A diploma is a polymorphous investment. It is a guarantor of higher lifetime earnings: The “college wage premium” for highly educated workers is in the tens of thousands of dollars per year. It is also an insurance policy against unemployment, a signaling device to employers and peers, a prestige line for your resume or New York Times wedding announcement, and a place to make friends and connections. Most importantly, it is a way to learn new skills and information.

It could be that Thiel is right, that college students, en masse, are overpaying for their educations. But it seems more likely that some college students attending certain types of schools are overpaying. If you want to be an aerospace engineer and have the chops to get into Caltech, the quality of the education, contacts, and fellow students on offer might really be worth $200,000 to you. A diploma from the school practically guarantees a good salary.
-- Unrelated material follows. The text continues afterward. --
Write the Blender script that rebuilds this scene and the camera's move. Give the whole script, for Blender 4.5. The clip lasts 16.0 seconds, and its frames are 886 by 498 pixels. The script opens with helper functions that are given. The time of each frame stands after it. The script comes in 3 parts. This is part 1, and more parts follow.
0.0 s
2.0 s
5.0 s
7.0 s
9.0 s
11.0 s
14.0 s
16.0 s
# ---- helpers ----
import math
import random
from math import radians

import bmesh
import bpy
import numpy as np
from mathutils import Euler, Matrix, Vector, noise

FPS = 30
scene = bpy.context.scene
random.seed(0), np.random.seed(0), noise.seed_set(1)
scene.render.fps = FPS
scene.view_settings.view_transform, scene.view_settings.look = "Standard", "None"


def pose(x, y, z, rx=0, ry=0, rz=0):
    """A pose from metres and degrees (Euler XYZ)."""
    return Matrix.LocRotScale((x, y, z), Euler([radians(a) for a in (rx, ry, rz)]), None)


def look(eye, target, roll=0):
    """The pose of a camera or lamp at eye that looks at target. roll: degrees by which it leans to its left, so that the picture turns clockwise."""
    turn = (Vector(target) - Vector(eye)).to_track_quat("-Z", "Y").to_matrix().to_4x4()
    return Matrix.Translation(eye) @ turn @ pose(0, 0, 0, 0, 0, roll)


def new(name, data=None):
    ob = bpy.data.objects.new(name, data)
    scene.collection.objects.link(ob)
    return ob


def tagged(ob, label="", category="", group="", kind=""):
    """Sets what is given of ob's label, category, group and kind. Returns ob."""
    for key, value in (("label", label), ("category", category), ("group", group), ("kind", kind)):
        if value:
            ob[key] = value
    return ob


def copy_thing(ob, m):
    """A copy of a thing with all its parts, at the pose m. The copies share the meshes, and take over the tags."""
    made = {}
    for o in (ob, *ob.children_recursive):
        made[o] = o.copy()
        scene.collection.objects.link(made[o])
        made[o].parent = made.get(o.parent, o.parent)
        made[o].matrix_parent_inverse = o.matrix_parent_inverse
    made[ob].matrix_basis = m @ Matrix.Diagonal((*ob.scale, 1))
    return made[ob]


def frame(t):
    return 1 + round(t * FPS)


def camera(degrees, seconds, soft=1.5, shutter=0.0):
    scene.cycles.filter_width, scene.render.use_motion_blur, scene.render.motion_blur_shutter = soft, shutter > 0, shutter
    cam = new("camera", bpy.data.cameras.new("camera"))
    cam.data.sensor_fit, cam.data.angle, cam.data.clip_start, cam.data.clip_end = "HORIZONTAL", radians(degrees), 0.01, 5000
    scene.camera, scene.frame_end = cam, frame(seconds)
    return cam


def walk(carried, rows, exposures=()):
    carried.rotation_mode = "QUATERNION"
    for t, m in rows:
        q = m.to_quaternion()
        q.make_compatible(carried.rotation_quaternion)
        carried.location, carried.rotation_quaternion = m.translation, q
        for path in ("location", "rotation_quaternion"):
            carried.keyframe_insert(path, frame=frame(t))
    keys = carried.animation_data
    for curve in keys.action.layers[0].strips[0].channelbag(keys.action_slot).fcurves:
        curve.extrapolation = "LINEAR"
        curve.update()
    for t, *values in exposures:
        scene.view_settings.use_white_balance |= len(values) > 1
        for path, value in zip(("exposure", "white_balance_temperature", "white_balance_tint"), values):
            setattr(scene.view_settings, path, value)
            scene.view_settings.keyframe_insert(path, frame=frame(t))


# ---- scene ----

That is not true for many other institutions—particularly not for online, for-profit schools, the worst of which egregiously overcharge for worthless degrees. (The Washington Post Co., which owns Slate, also owns Kaplan, a for-profit higher education company.) But that marketplace is rapidly changing. The federal government is cracking down. Share prices for such companies have plummeted. Students have gotten savvier. Low-cost, high-quality competitors have entered the market. It might take some time. But tuition should drop too.

But what of the loan bubble, the outstanding pool of nearly $1 trillion in debt students have racked up paying those spiraling tuitions? It is worrisome, but mostly for the individuals on the hook for ballooning payments, not for the whole financial system, as with mortgage-backed debt.

For better or worse, students cannot discharge college loans through bankruptcy. (They can, of course, go belly up on their mortgages, credit cards, and other commitments.) Default rates are rising, but the government backstops against many losses and often actively pursues debtors. Plus, the pile of student-loan debt seems enormous. But in comparison with housing, it is peanuts. There is about $1 trillion in outstanding student-loan debt, versus $10 trillion in residential-mortgage debt. It seems unlikely it could trigger any kind of economy-wide crunch.

So, the broad question of whether a college degree is overpriced remains, particularly since many high-priced colleges seem incapable of competing for students on price and since wages have stagnated for so many sectors of the economy. But for now, nobody needs to beware a bubble.